Edwards curve examples.

EdDSA

The following is a highly simplified version of how the components of EdDSA are used to sign a message $m$ using an Edwards curve $\mathcal{E}(\mathbb{F}_q)$. Let $H$ be a function that maps messages of arbitrary length to bit strings of a fixed size in a manner that is difficult to invert and difficult to find a pair of distinct input strings that map to the same output.

key generation: Selects a point $P \in \mathcal{E}(\mathbb{F}_q)$ of prime order $p$, and a random integer $a \in [1, p-1]$. The point $P$ is a public parameter, $pk$ is the point $Q=a \cdot P = (x,y)$, and $sk$ is the scalar $a$.

sign: Given message $m$ and $a$, computes integer $r=H(H(a)+m) \mod q$ and point $R=r \cdot P$. For simplicity, assume that $m$ and points $R,Q$ are encoded in such a way that enables addition modulo $q$. Let $h=H(R+Q+m) \mod q$. The signature on $m$ is the pair $(R,s)=(R,r+h\cdot a \mod q)$.

verify: Computes $h=H(R+Q+m) \mod q$ and two points: $P_1=s \cdot P$, and $P_2=R+h \cdot Q$. If $P_1 = P_2$, the signature $(R,s)$ is accepted. Otherwise, rejected. The curious reader is encouraged to check that verify accepts well-formed signatures.

Integrity is broken if an attacker manages to forge a signature on a new message $m'$. It is not known how to forge EdDSA (at cryptographic sizes) signatures without knowledge of $sk$, and recovering $sk$ from $pk$ requires one to solve the ECDLP. The security of EdDSA depends on the difficulty of solving the ECDLP.

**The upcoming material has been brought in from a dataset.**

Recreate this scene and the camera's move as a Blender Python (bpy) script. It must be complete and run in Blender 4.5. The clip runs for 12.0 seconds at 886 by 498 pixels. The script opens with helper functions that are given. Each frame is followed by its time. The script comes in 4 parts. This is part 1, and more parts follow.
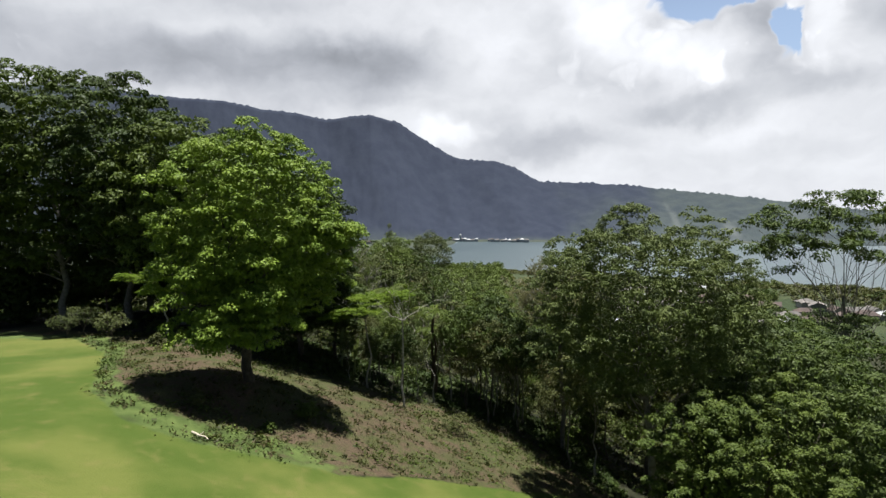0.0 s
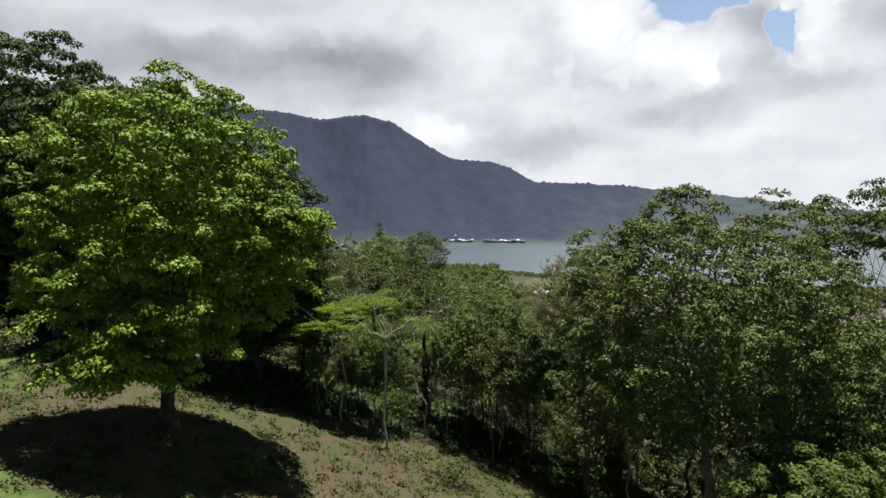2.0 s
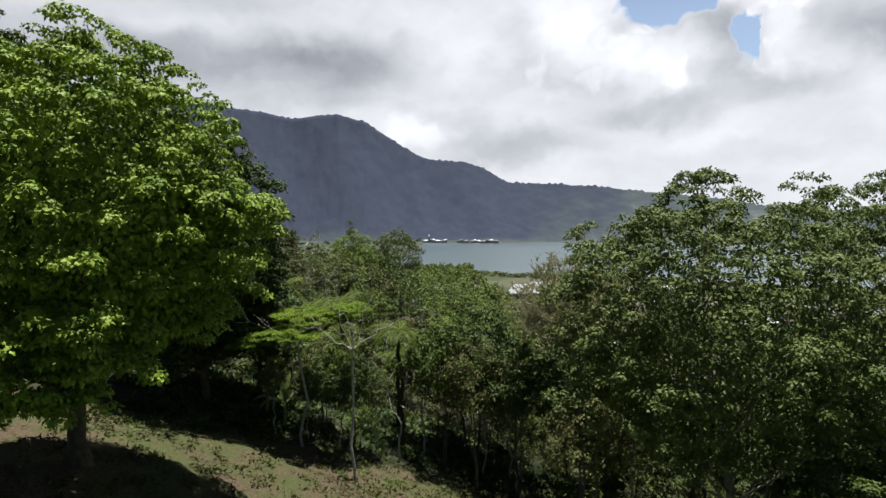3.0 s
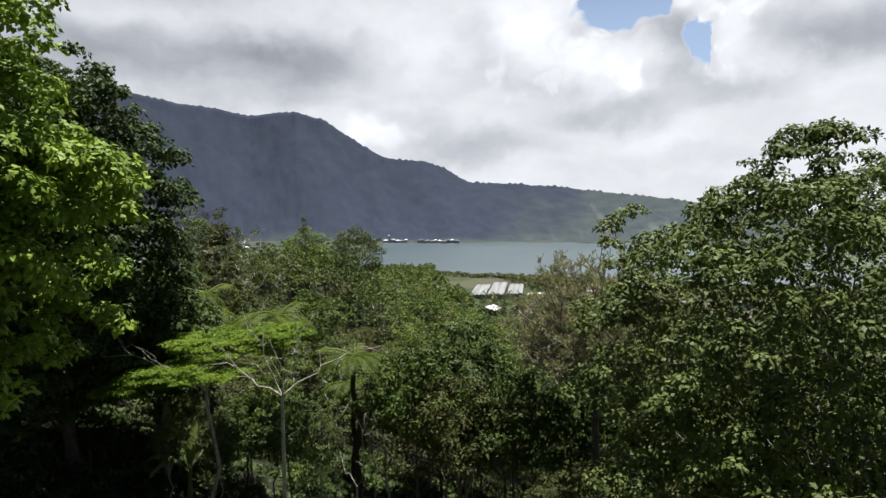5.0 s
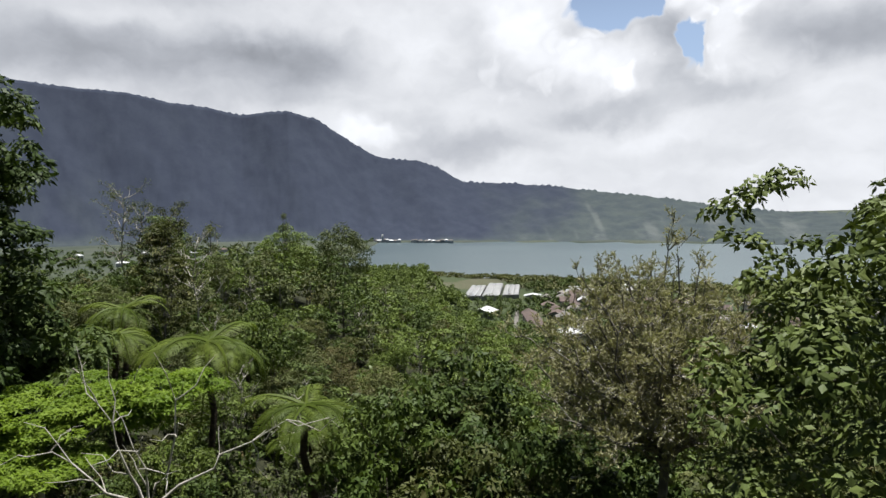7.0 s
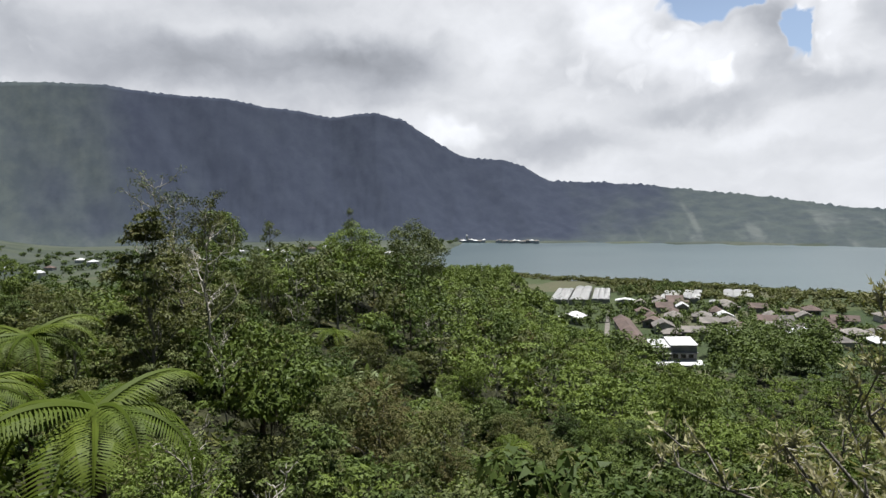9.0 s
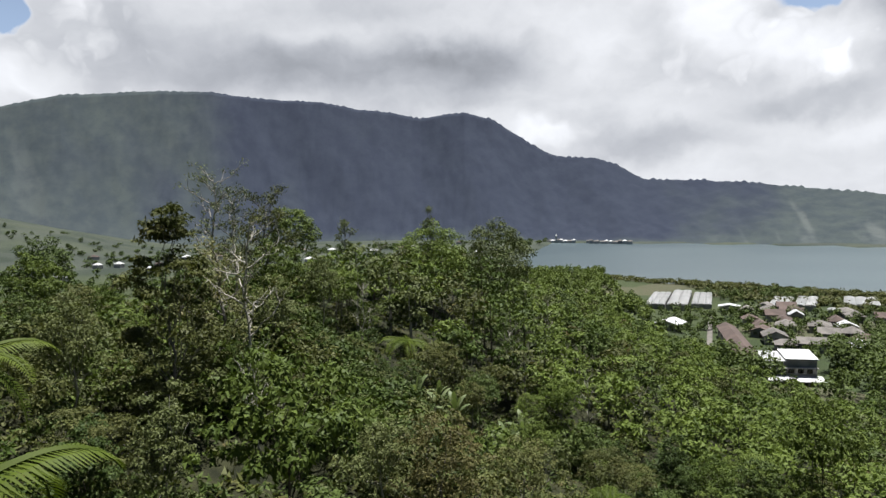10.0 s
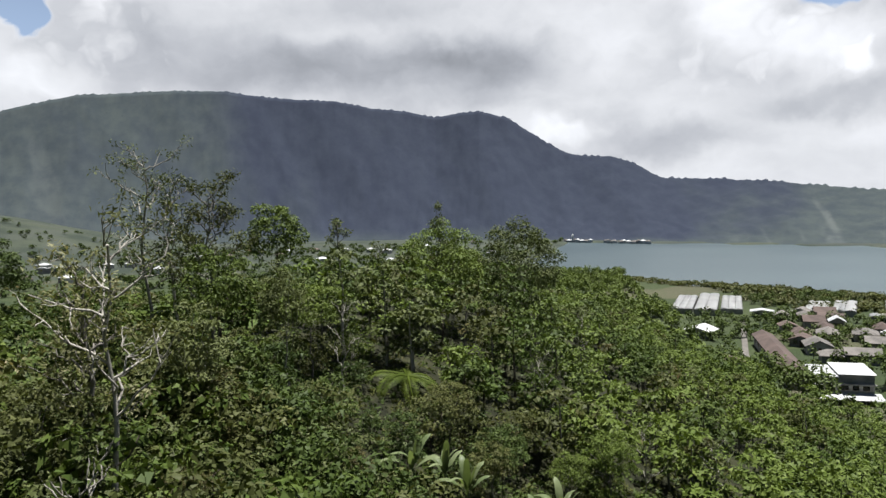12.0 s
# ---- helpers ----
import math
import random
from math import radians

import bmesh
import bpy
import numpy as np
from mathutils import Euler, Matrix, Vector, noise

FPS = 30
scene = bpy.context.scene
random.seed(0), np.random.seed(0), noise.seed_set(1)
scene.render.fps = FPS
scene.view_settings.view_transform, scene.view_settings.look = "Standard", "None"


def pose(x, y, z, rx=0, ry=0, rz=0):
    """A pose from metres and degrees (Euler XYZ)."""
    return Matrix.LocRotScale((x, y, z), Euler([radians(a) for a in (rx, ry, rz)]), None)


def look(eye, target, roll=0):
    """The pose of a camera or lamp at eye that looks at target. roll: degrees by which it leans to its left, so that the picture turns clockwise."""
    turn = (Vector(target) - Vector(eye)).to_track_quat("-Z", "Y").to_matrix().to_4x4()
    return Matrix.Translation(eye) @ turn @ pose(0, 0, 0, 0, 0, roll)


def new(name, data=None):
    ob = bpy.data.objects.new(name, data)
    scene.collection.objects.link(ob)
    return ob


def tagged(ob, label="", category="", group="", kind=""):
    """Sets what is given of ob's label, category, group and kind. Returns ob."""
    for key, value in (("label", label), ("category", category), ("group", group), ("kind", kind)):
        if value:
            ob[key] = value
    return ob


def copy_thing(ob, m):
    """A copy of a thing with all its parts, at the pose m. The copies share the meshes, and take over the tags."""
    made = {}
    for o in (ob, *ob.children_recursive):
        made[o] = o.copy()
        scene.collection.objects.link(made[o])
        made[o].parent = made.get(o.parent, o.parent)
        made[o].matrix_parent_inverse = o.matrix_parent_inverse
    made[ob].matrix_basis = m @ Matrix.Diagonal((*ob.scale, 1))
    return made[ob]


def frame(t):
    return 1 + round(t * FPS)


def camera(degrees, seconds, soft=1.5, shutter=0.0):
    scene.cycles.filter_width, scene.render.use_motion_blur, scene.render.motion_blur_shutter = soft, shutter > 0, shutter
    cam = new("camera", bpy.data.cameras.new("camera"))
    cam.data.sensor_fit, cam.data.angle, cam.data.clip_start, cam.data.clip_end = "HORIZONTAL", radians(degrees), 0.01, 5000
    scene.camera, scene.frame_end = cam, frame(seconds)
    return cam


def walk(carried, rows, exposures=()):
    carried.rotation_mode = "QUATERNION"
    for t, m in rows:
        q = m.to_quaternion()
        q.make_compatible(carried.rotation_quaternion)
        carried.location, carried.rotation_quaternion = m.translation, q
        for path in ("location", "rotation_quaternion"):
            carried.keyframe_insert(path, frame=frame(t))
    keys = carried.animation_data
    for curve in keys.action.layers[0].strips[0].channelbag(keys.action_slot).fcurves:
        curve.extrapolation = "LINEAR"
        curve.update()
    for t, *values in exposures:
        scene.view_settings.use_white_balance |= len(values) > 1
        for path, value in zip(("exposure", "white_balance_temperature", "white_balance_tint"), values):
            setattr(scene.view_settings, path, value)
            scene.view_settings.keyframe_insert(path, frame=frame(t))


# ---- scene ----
cam = camera(70.8, 12.0)
METRES, EYE, TILT, LEAN, TURN = 75.0, 6.3, 0.0, 0.0, 0.0
ROWS = [
    (0.0, 0.0, 0.0, 0.0, -0.09, -3.02, 1.66),
    (0.5, 0.0006, 0.0382, -0.0023, -0.25, -2.99, 1.67),
    (1.0, 0.001, 0.077, -0.0052, -0.37, -2.98, 1.65),
    (1.5, 0.0012, 0.116, -0.0085, -0.46, -2.95, 1.63),
    (2.0, 0.0011, 0.1547, -0.0115, -0.54, -2.94, 1.64),
    (2.5, -0.0002, 0.1936, -0.0144, -1.37, -2.94, 1.61),
    (3.0, -0.0012, 0.2323, -0.0187, -2.99, -2.97, 1.61),
    (5.0, -0.001, 0.3825, -0.0279, -6.66, -3.07, 1.5),
    (5.5, 0.0021, 0.4153, -0.0295, -6.92, -3.07, 1.51),
    (6.0, 0.0066, 0.4523, -0.0313, -7.12, -3.08, 1.58),
    (6.5, 0.0111, 0.4854, -0.0329, -7.26, -3.09, 1.57),
    (8.5, 0.0341, 0.6451, -0.0423, -4.99, -3.01, 1.54),
    (9.0, 0.0414, 0.6967, -0.0452, 0.6, -2.85, 1.54),
    (9.5, 0.0455, 0.7436, -0.0474, 5.97, -2.71, 1.54),
    (10.0, 0.0458, 0.7975, -0.0482, 8.72, -2.67, 1.5),
    (10.5, 0.0426, 0.8456, -0.0489, 9.55, -2.65, 1.52),
    (11.0, 0.0362, 0.8996, -0.0491, 9.77, -2.67, 1.49),
    (11.5, 0.0291, 0.9445, -0.0494, 9.95, -2.67, 1.52),
    (12.0, 0.0203, 0.9934, -0.0493, 10.05, -2.69, 1.5),
]
walk(cam, [(t, pose(0, 0, EYE, TILT, LEAN, TURN) @ pose(METRES * x, METRES * y, METRES * z, 90 + pitch, roll, yaw)) for t, x, y, z, yaw, pitch, roll in ROWS],
     [(0.0, 1.4, 6280, 11), (6.0, 1.38, 6280, 11), (9.0, 1.33, 6280, 11), (12.0, 1.33, 6280, 11)])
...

The predecessor of EdDSA, the elliptic curve digital signature algorithm (ECDSA), emerged in the 1990s and performed remarkably better than the DSAs of the 1970s. EdDSA varies a bit from ECDSA but can provide even more efficiency with additional security protections. EdDSA has recently been included in US cryptographic standards Nat23.